Network Algebraization and Port Relationship for Power-Electronic-Dominated Power Systems

TL;DR

This paper introduces a nonlinear differential-algebraic model for power-electronic-dominated power systems, highlighting the dynamic network's role as a voltage divider and its impact on terminal voltages, verified through simulations.

Contribution

It generalizes Kron reduction to model dynamic electrical networks with algebraic and differential equations, clarifying the roles of nodes and networks in power-electronic systems.

Findings

Dynamic network acts as a voltage divider

Model accurately predicts terminal voltages

Simulations confirm model validity

Abstract

Different from the quasi-static network in the traditional power system, the dynamic network in the power-electronic-dominated power system should be considered due to rapid response of converters' controls. In this paper, a nonlinear differential-algebraic model framework is established with algebraic equations for dynamic electrical networks and differential equations for the (source) nodes, by generalizing the Kron reduction.
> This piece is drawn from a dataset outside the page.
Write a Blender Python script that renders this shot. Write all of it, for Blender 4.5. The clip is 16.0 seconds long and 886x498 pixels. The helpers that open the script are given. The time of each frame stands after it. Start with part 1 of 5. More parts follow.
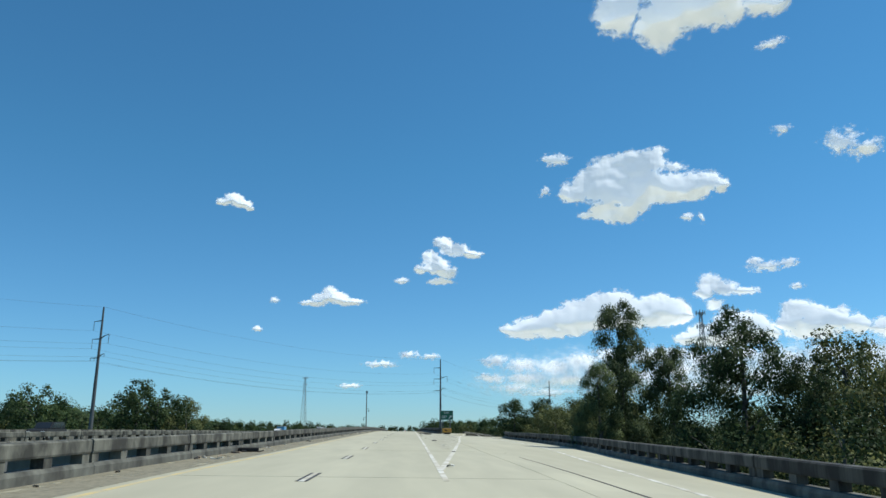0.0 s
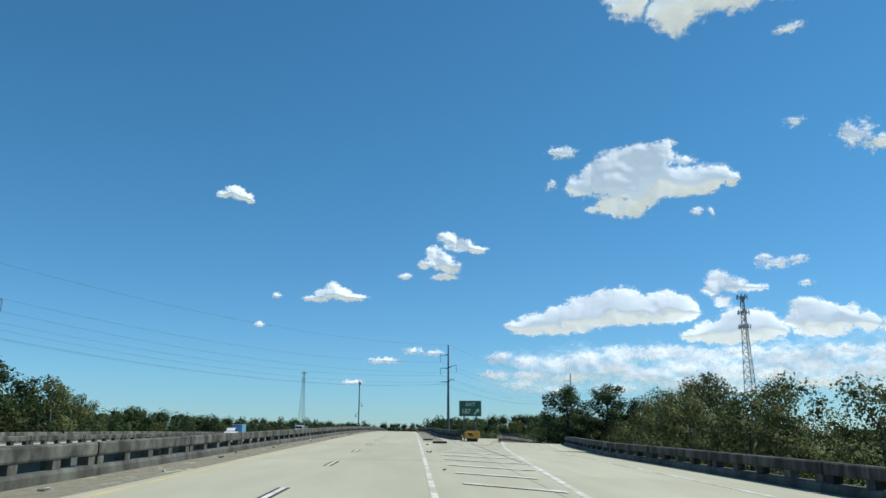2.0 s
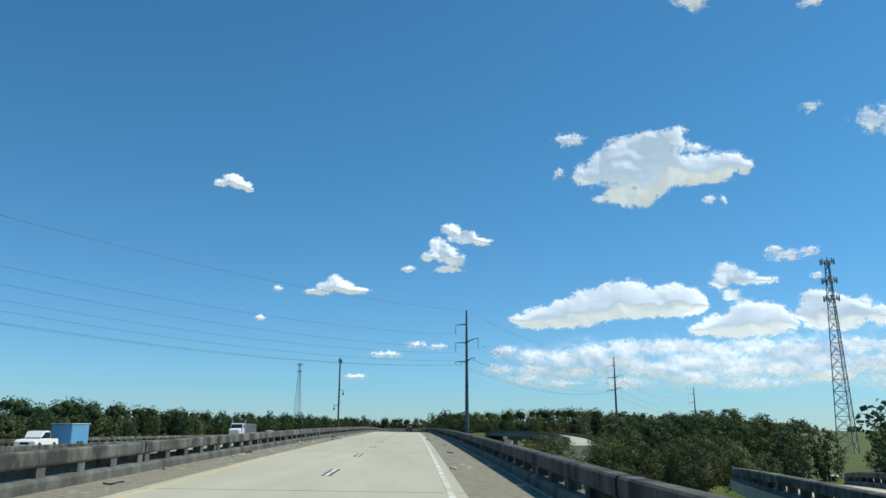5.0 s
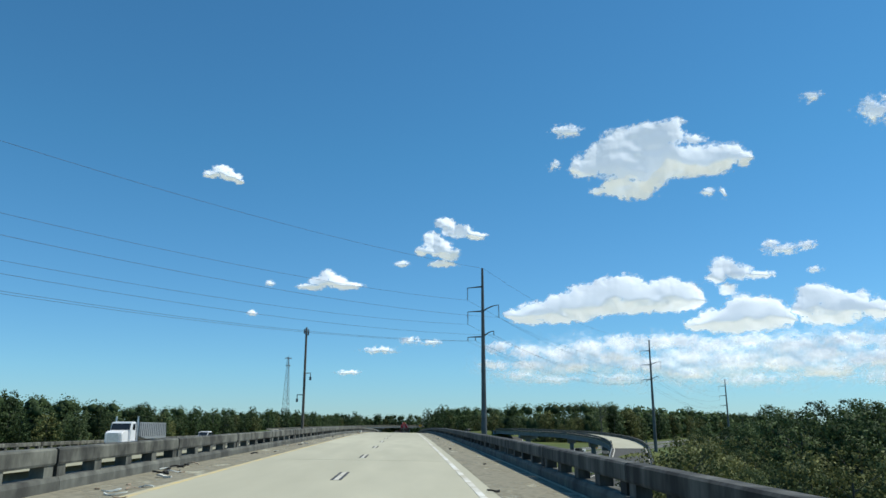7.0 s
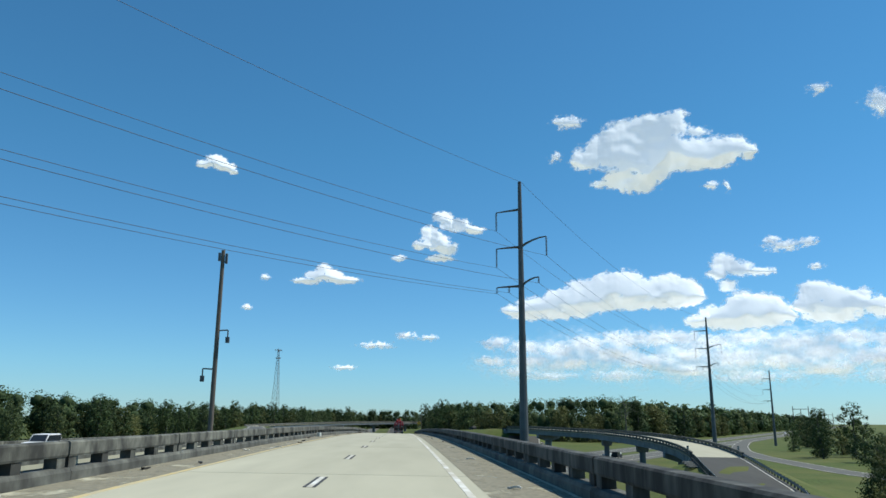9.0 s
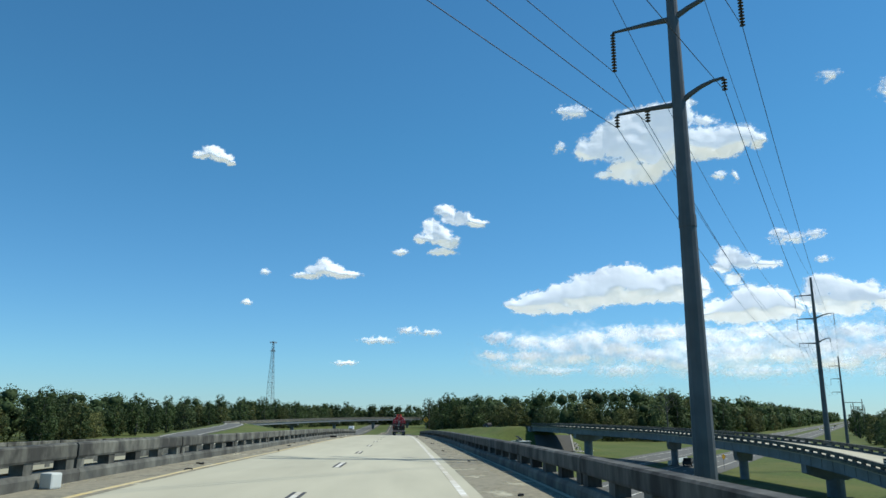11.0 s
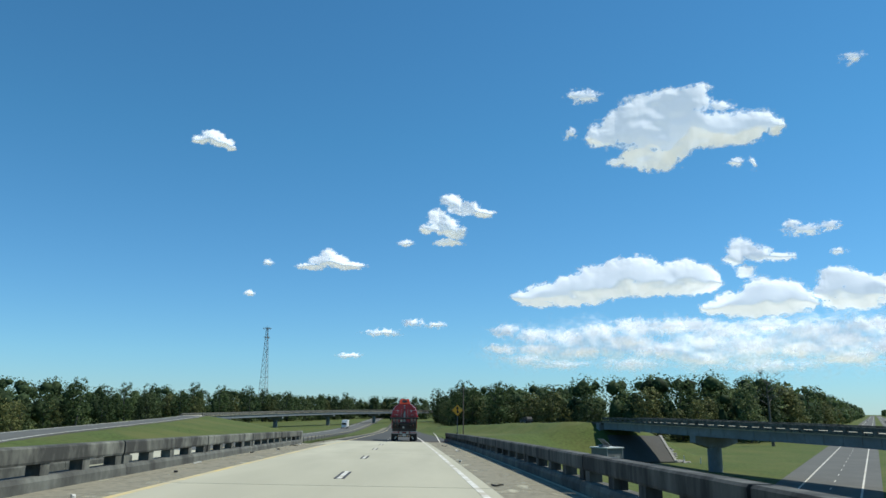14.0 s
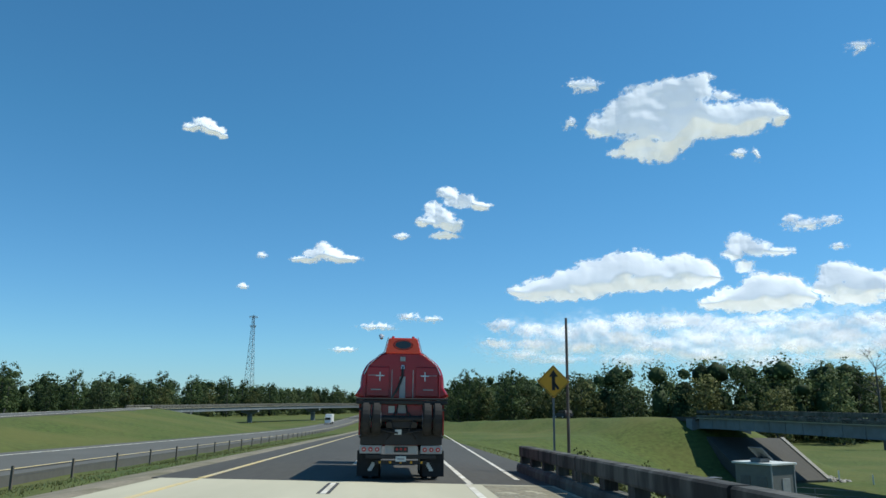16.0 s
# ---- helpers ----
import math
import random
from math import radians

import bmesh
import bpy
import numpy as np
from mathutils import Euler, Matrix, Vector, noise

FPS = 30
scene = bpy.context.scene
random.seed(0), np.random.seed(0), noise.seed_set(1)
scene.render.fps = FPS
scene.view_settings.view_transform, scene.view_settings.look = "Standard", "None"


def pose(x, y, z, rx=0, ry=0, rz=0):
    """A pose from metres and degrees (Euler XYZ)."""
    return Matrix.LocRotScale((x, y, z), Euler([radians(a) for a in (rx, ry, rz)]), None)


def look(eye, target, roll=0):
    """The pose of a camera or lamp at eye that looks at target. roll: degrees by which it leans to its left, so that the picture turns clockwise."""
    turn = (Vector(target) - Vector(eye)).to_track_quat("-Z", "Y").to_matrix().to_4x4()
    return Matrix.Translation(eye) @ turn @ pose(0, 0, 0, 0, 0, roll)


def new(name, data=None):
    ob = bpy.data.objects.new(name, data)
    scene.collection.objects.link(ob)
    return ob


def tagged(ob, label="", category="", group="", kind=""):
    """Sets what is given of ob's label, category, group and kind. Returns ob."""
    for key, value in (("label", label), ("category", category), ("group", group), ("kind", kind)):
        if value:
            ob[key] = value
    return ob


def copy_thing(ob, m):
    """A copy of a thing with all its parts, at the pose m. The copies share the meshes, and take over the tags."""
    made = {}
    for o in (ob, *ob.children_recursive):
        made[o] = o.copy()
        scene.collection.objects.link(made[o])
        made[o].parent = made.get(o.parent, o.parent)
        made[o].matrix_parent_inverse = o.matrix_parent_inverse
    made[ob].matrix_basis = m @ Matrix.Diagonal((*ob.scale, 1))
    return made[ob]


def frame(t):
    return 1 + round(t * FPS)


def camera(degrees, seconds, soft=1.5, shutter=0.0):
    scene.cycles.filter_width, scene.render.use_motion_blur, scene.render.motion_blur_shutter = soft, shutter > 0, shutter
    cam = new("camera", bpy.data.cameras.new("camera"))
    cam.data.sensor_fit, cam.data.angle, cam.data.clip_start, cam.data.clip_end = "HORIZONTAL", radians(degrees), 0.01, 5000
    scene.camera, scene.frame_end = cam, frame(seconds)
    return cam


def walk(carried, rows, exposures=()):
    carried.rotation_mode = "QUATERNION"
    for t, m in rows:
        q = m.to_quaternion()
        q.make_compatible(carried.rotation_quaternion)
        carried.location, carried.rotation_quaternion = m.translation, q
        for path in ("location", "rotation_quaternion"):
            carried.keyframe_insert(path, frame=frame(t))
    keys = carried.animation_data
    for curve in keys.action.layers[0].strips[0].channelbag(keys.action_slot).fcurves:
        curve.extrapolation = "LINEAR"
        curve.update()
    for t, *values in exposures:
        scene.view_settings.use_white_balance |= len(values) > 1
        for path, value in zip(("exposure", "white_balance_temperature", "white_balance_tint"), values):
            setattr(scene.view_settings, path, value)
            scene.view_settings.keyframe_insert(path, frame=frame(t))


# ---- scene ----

# ------------------------------------------------------------------ camera
EYE = 1.55
cam = camera(62.0, 16.0, soft=1.5)
PATH = [
    (0, 1.58, 0.26, -0.14, 104.26, -0.13, -2.23),
    (0.5, 1.70, 13.28, 0.13, 104.26, 0.03, -2.10),
    (1, 1.81, 26.30, 0.40, 104.16, 0.03, -2.02),
    (1.5, 1.87, 39.31, 0.66, 104.09, 0.06, -1.96),
    (2, 1.85, 52.32, 0.90, 104.05, 0.12, -1.92),
    (2.5, 1.73, 65.28, 1.14, 104.01, 0.04, -1.89),
    (3, 1.65, 78.18, 1.35, 104.00, -0.02, -1.82),
    (3.5, 1.60, 91.04, 1.54, 103.89, 0.10, -1.72),
    (4, 1.50, 103.95, 1.78, 103.79, 0.13, -1.61),
    (6.5, 0.15, 168.44, 2.62, 103.48, 0.09, -2.01),
    (7, -0.10, 181.34, 2.69, 103.39, 0.02, -2.18),
    (7.5, -0.22, 194.28, 2.76, 103.31, 0.18, -2.33),
    (8, -0.31, 207.26, 2.81, 103.24, 0.32, -2.40),
    (10.5, -0.57, 272.71, 3.07, 102.87, 0.24, -2.35),
    (11, -0.82, 285.89, 3.04, 102.78, 0.17, -2.29),
    (11.5, -0.92, 298.96, 2.93, 102.73, 0.21, -2.18),
    (12, -1.04, 311.97, 2.81, 102.63, 0.29, -2.04),
    (12.5, -1.31, 325.00, 2.70, 102.56, 0.22, -1.93),
    (13, -1.63, 338.00, 2.55, 102.48, 0.26, -1.94),
    (13.5, -1.91, 351.04, 2.42, 102.40, 0.32, -1.85),
    (14, -2.26, 364.02, 2.30, 102.32, 0.46, -1.88),
    (14.5, -2.89, 376.93, 2.05, 102.21, 0.46, -2.07),
    (15, -2.97, 390.13, 1.82, 102.18, 0.47, -2.14),
    (15.5, -2.83, 403.43, 1.54, 102.08, 0.64, -2.10),
    (16, -3.19, 416.65, 1.37, 101.97, 0.65, -2.23),
]
walk(cam, [(t, pose(x, y, z, rx, 0, yaw) @ pose(0, 0, 0, 0, 0, roll)) for t, x, y, z, rx, roll, yaw in PATH],
     exposures=[(0.0, -0.02), (3.0, -0.07), (4.0, -0.05), (7.0, 0.0), (11.5, 0.04), (16.0, 0.02)])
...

The internal and terminal voltages of source nodes including converters are chosen as ports of nodes and networks. Correspondingly, the impact of dynamic network becomes clear, namely, it serves as a voltage divider and generates the terminal voltage based on the internal voltage of the sources instantaneously, even when the dynamics of inductance are included. With this simplest model, the roles of both nodes and the network become apparent.Simulations verify the proposed model framework in the modified 9-bus system.